• Instructions to follow
Please count the lines below that contain the word "script", and reply with that number alone.

• Supplied entries
________
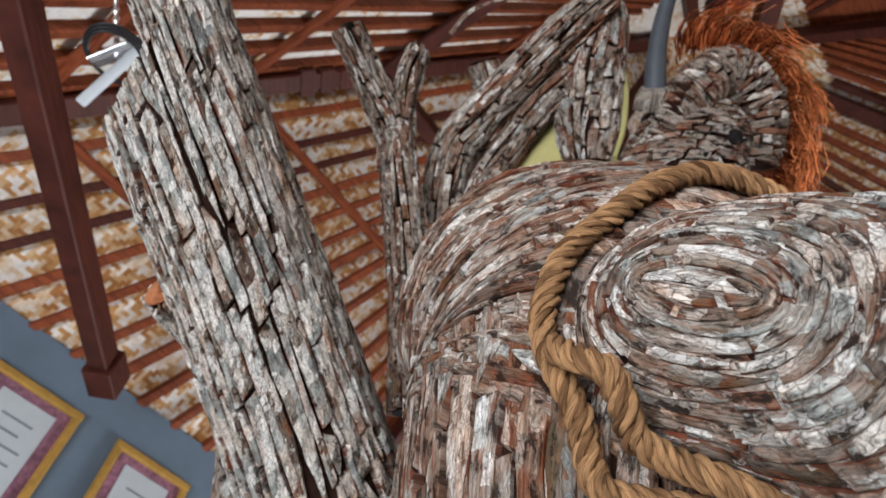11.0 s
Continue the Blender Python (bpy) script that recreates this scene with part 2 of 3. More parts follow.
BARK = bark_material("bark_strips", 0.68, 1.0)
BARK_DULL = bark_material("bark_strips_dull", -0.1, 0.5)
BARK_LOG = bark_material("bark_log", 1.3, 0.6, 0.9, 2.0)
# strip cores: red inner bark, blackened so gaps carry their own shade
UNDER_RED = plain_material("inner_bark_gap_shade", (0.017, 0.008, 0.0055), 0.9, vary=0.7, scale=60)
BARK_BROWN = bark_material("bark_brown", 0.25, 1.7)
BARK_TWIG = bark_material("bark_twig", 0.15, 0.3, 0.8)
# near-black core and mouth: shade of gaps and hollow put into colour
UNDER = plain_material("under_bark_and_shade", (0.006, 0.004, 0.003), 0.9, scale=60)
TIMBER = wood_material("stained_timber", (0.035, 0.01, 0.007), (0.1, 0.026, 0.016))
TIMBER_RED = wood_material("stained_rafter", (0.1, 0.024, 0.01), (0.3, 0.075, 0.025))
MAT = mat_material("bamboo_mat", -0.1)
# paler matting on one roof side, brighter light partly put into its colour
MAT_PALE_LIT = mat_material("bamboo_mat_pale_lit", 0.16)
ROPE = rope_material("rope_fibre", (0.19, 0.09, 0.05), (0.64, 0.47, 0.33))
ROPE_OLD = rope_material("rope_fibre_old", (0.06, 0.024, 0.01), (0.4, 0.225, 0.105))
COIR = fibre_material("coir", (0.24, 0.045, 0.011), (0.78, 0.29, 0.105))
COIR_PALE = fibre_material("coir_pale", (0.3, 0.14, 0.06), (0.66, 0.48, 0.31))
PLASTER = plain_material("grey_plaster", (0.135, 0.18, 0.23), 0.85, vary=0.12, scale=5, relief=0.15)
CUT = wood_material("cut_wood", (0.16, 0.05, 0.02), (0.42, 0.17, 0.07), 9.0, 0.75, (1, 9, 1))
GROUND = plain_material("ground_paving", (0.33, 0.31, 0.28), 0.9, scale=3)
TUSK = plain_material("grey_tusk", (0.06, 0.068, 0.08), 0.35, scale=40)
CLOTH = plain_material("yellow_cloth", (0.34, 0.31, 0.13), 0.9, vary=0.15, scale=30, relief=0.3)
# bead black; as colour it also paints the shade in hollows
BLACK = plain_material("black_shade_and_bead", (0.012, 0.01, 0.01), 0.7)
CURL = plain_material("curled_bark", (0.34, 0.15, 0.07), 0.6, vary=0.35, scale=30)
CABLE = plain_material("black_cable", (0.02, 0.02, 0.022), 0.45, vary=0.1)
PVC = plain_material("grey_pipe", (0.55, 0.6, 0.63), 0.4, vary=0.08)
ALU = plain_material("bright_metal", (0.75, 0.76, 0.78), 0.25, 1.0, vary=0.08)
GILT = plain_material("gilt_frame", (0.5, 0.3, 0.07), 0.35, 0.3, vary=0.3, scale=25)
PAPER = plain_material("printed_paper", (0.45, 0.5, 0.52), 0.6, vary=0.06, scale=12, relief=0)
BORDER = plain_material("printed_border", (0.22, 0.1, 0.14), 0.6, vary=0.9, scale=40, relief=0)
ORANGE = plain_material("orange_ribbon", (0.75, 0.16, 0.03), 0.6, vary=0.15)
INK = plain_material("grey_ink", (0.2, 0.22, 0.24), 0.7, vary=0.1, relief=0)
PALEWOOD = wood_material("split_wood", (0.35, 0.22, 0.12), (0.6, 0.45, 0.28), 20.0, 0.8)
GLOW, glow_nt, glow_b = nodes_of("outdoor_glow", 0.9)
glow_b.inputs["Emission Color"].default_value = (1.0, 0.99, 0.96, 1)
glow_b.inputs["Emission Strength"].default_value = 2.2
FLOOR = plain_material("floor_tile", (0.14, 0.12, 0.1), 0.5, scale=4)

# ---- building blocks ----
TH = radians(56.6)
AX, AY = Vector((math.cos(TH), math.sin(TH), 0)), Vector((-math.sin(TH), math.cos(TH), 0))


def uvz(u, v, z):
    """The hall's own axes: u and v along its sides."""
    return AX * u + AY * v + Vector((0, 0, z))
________
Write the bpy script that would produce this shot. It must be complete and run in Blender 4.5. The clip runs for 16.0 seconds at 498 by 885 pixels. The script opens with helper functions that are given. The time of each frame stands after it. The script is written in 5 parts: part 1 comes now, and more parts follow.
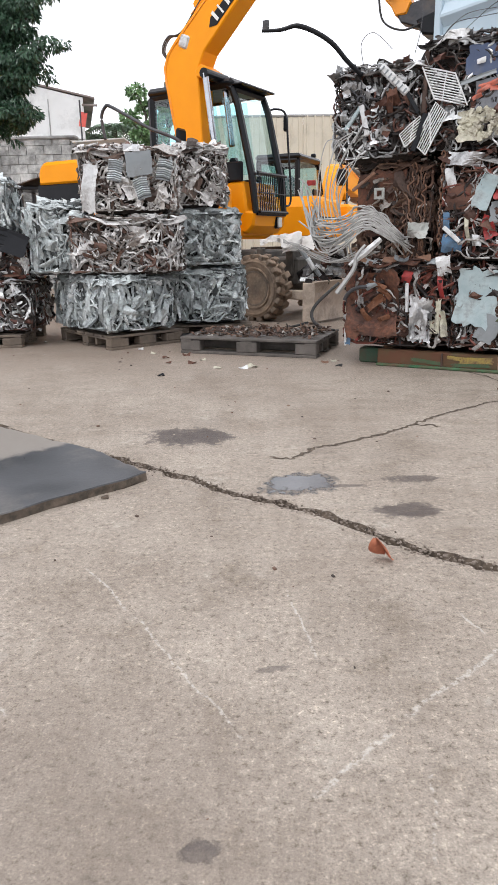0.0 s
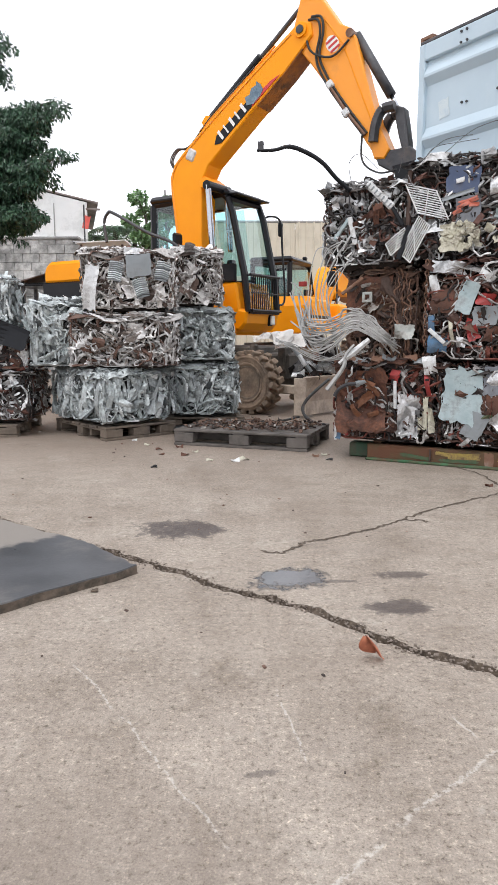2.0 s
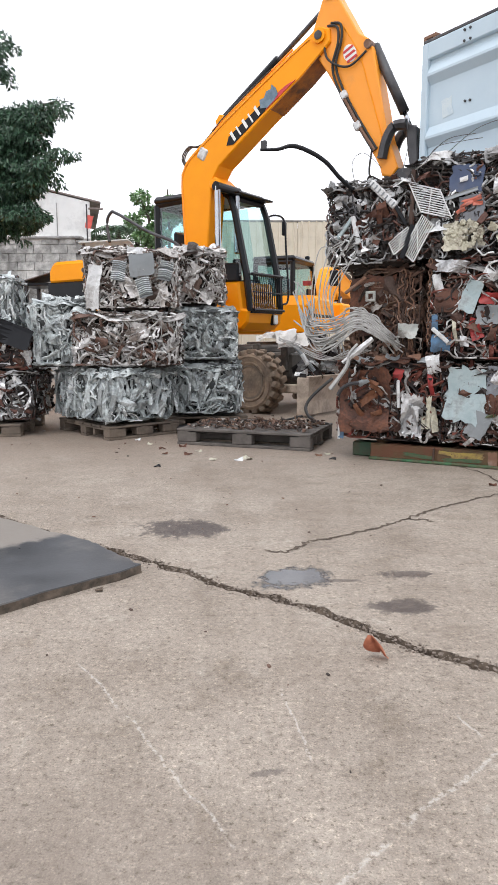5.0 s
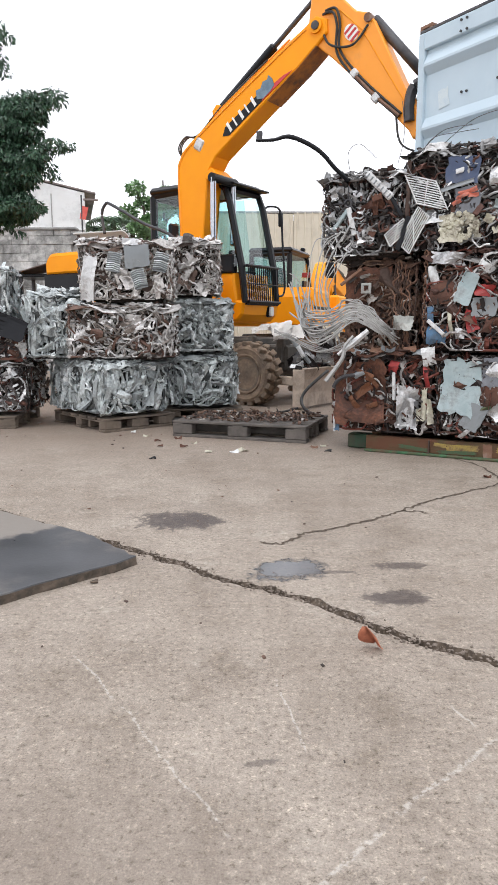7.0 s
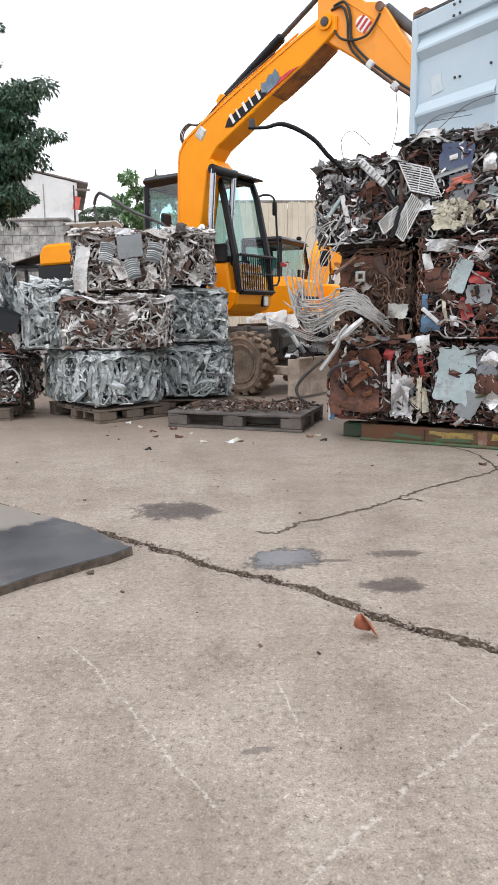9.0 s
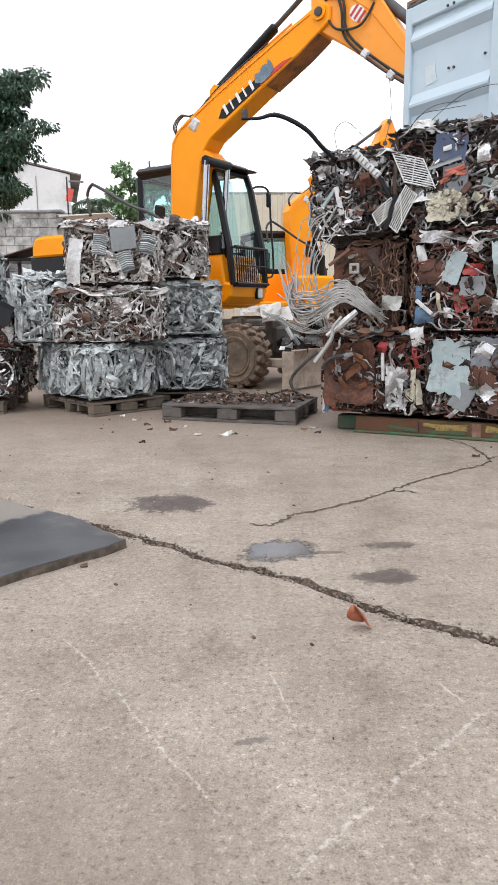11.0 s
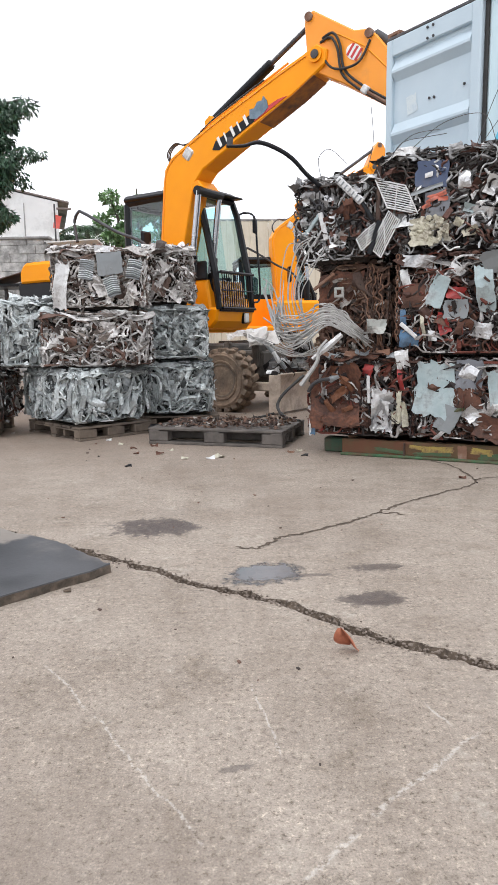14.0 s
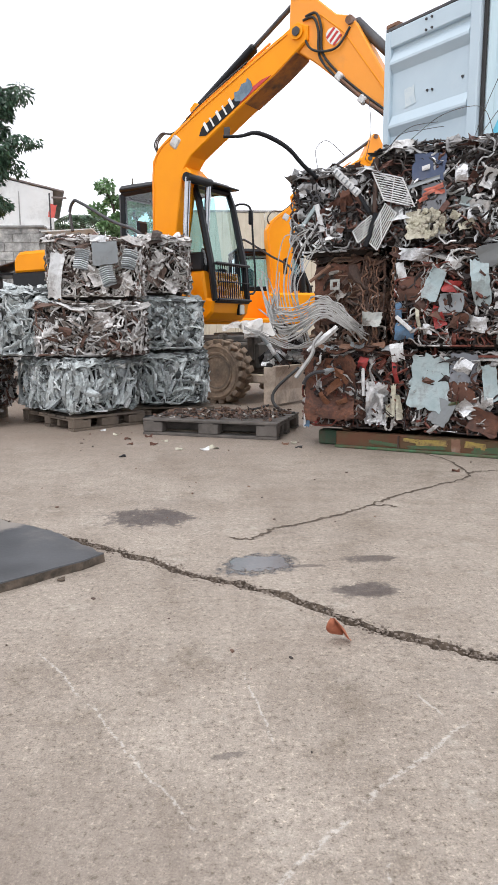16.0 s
________
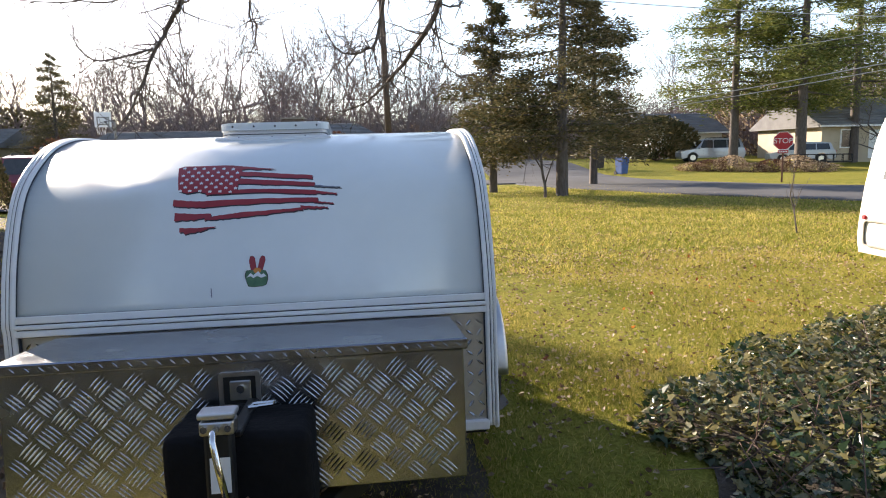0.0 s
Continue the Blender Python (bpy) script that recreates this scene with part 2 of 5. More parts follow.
________
• Task solution
3